12A.3 Sahel Rainfall–Tropical Easterly Jet Interaction on Intraseasonal Time Scales with a Focus on the Role of Jet-Induced Upper-Level Divergence for Mesoscale Convective Systems

Thursday, 10 January 2019: 8:45 AM
North 121BC (Phoenix Convention Center - West and North Buildings)
Alexander Lemburg, Max Planck Institute for Meteorology, Hamburg, Germany; and J. Bader and M. Claussen

The Tropical Easterly Jet (TEJ) is a characteristic upper-level feature of the West African Monsoon (WAM) circulation. The TEJ was shown to be strongly correlated with summer Sahel rainfall on decadal and interannual time scales.

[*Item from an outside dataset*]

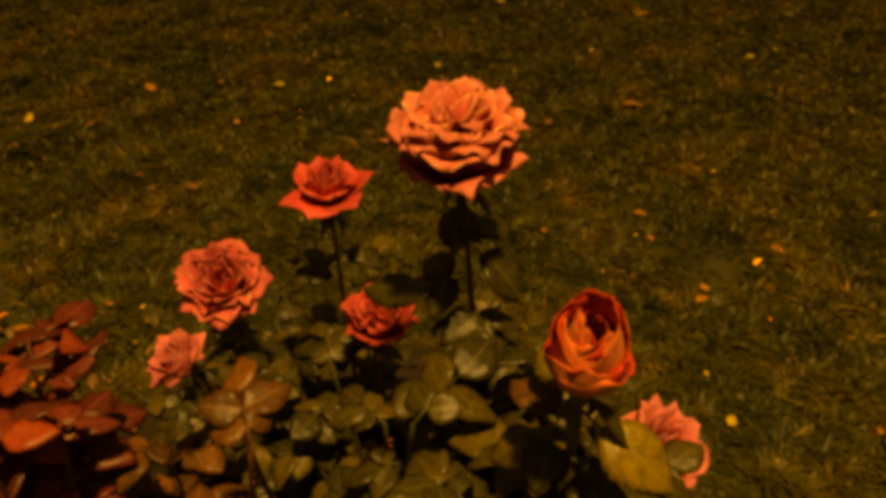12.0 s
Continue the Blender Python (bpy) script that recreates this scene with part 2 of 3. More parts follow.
def petal_mesh(rng, reach, height, half, start, end, cup, point, mats, ruffle=0.1, curl=0.3, claw=0.24, rows=18, cols=17):
    """One petal from the flower's axis, leaning to +x. reach, height: where the middle of its rim lies; start, end: the way it
    leaves the base and ends at the rim, in degrees from upright (over 90 hangs, under 0 closes); cup: radius of its hollow."""
    p0, p3 = np.array((0.003, 0.002)), np.array((reach, height))
    k = 0.42 * np.linalg.norm(p3 - p0)
    a, b = math.radians(start), math.radians(end)
    p1, p2 = p0 + k * np.array((math.sin(a), math.cos(a))), p3 - k * np.array((math.sin(b), math.cos(b)))
    f = np.linspace(0, 1.06, 120)[:, None]
    line = (1 - f) ** 3 * p0 + 3 * f * (1 - f) ** 2 * p1 + 3 * f * f * (1 - f) * p2 + f ** 3 * p3
    step = np.gradient(line, axis=0)
    step /= np.linalg.norm(step, axis=1, keepdims=True)
    f = f[:, 0]
    cup = max(cup, 0.85 * line[:, 0].max()) if end < 0 else cup
    opened = 0.95 * min(max((end - 25) / 60, 0), 1.15)
    u = np.linspace(-1, 1, cols)
    v = np.linspace(0, 1, rows) ** 0.85
    ph = rng.uniform(0, 6.28, 6)
    skew, lop = rng.uniform(-0.15, 0.15), rng.uniform(-0.05, 0.05)
    notch, spot = rng.uniform(0.0, 0.05), rng.uniform(-0.5, 0.5)
    au = np.abs(u)
    rim = 1 - (0.13 + 0.24 * point) * au ** (2.6 - 1.2 * min(point, 1.3)) + lop * u - notch * np.exp(-((u - spot) / 0.2) ** 2) + 0.014 * np.sin(u * 6 + ph[4]) + 0.005 * np.sin(u * 13 + ph[5])
    crease, dent = rng.uniform(-0.5, 0.5), rng.uniform(-1.0, 1.0)
    grid = np.zeros((rows, cols, 3))
    uv = np.zeros((rows, cols, 2))
    for i in range(rows):
        w = half * (claw + (1 - claw) * math.sin(min(v[i] / 0.66, 1) * math.pi / 2) ** 1.1) * math.sqrt(1 - 0.8 * (max(0, v[i] - 0.7) / 0.3) ** 2.6)
        for j in range(cols):
            q = v[i] * rim[j]
            r, z = np.interp(q, f, line[:, 0]), np.interp(q, f, line[:, 1])
            dr, dz = np.interp(q, f, step[:, 0]), np.interp(q, f, step[:, 1])
            ang = np.clip(u[j] * w / cup, -2.2, 2.2)
            lat, inward = cup * math.sin(ang), cup * (1 - math.cos(ang)) * (1 - opened * v[i] ** 1.6)
            edge = max(0.0, (max(v[i], au[j] * v[i] ** 0.5 * min(point, 1)) - 0.8) / 0.2)
            off = curl * half * 0.28 * edge ** 2 * (0.6 + 0.4 * math.sin(2.6 * u[j] + ph[3])) - inward
            off += ruffle * half * (0.55 * math.sin(u[j] * 2.9 + ph[0]) * v[i] ** 2 + 0.34 * math.sin(u[j] * 6.5 + ph[1] + 2 * v[i]) * v[i] ** 4 + 0.10 * math.sin(u[j] * 13 + ph[2]) * v[i] ** 8)
            off += ruffle * half * 0.6 * dent * math.exp(-((u[j] - crease) / 0.3) ** 2) * v[i] ** 1.5
            off += ruffle * half * 0.10 * math.sin(v[i] * 8 + u[j] * 3 + ph[5])
            grid[i, j] = (r + off * dz, lat + skew * half * v[i] ** 2, z - off * dr)
            uv[i, j] = (0.5 + 0.5 * u[j], v[i])
    verts, faces, uvs, index = shell(grid, uv, 0.00035)
    return mesh_of("petal", verts, faces, uvs, (mats[1], mats[0]), index)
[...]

As of yet it is not clear whether or to which degree the regional TEJ over West Africa can affect Sahel rainfall by inducing upper-level divergence. This comprehensive statistical analysis, using a variety of temporally high resolved measurement and reanalysis data, shows that convection anomalies are in most cases leading changes in the TEJ by one to three days indicating a passive role for the TEJ. Because mesoscale convective systems (MCSs) provide the lion's share of Sahel rainfall, the effect of the TEJ on MCS development is studied for a sufficiently large number of cases to obtain statistically robust results. In most cases, no significant TEJ anomalies and/or jet-induced upper-level divergence are observed when MCSs are forming. Furthermore, no statistical evidence is found that an anomalous TEJ might affect intensity, size and lifetime of MCSs. In synthesis, this study robustly shows that the TEJ in most cases only reacts to convection variations and is typically not a cause of intraseasonal Sahel rainfall variability via its effect on upper-level divergence.